The nuclear suppression factor $R_{p\mathrm{Pb}}$ as a function of transverse momentum at backward rapidity for $J/\psi$ [(a), (c), (e)] and $\overline{D}$ [(b), (d), (f)] mesons, including both the typical perturbative QCD contribution and intrinsic charm from a five-particle proton Fock state.

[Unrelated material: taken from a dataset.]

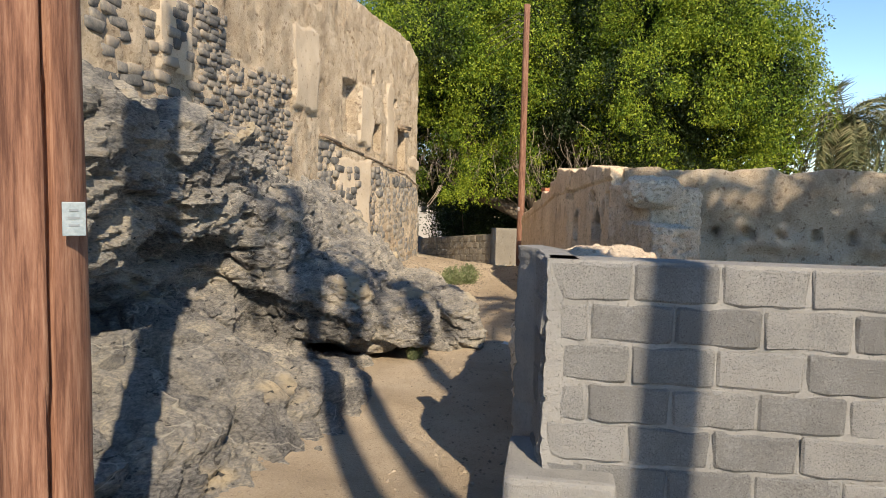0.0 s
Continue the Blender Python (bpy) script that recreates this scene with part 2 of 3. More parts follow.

The intrinsic charm contribution is varied in the panels from no intrinsic charm (pQCD only) [(a) and (b)], $P_{\mathrm{ic}5}^0=0.1$% [(c) and (d)], and $P_{\mathrm{ic}5}^0=1$% [(e) and (f)]. The red curves include the EPPS16 modifications of the parton densities only while the blue curves include nuclear absorption of the $J/\psi$. The magenta curves include the EPPS16 modification as well as $k_T$ broadening while the cyan curves include EPPS16, nuclear absorption for the $J/\psi$, and $k_T$ broadening. (There is no absorption of the $\overline{D}$ mesons in cold nuclear matter.) The line types denote different energies: $p_{\mathrm{lab}}=40$ GeV (solid), 158 GeV (dashes), 800 GeV (dot-dashed), $\sqrt{s_{NN}}=87.7$ GeV (dotted), 200 GeV (dot-dot-dot-dashed), and 5 TeV (dot-dot-dash-dashed). Note that the rapidity range is $-1<y<0$ for all energies except the two highest, where the rapidity ranges are $-2.2<y<-1.1$ for 200 GeV and $-5<y<-2.5$ for 5 TeV.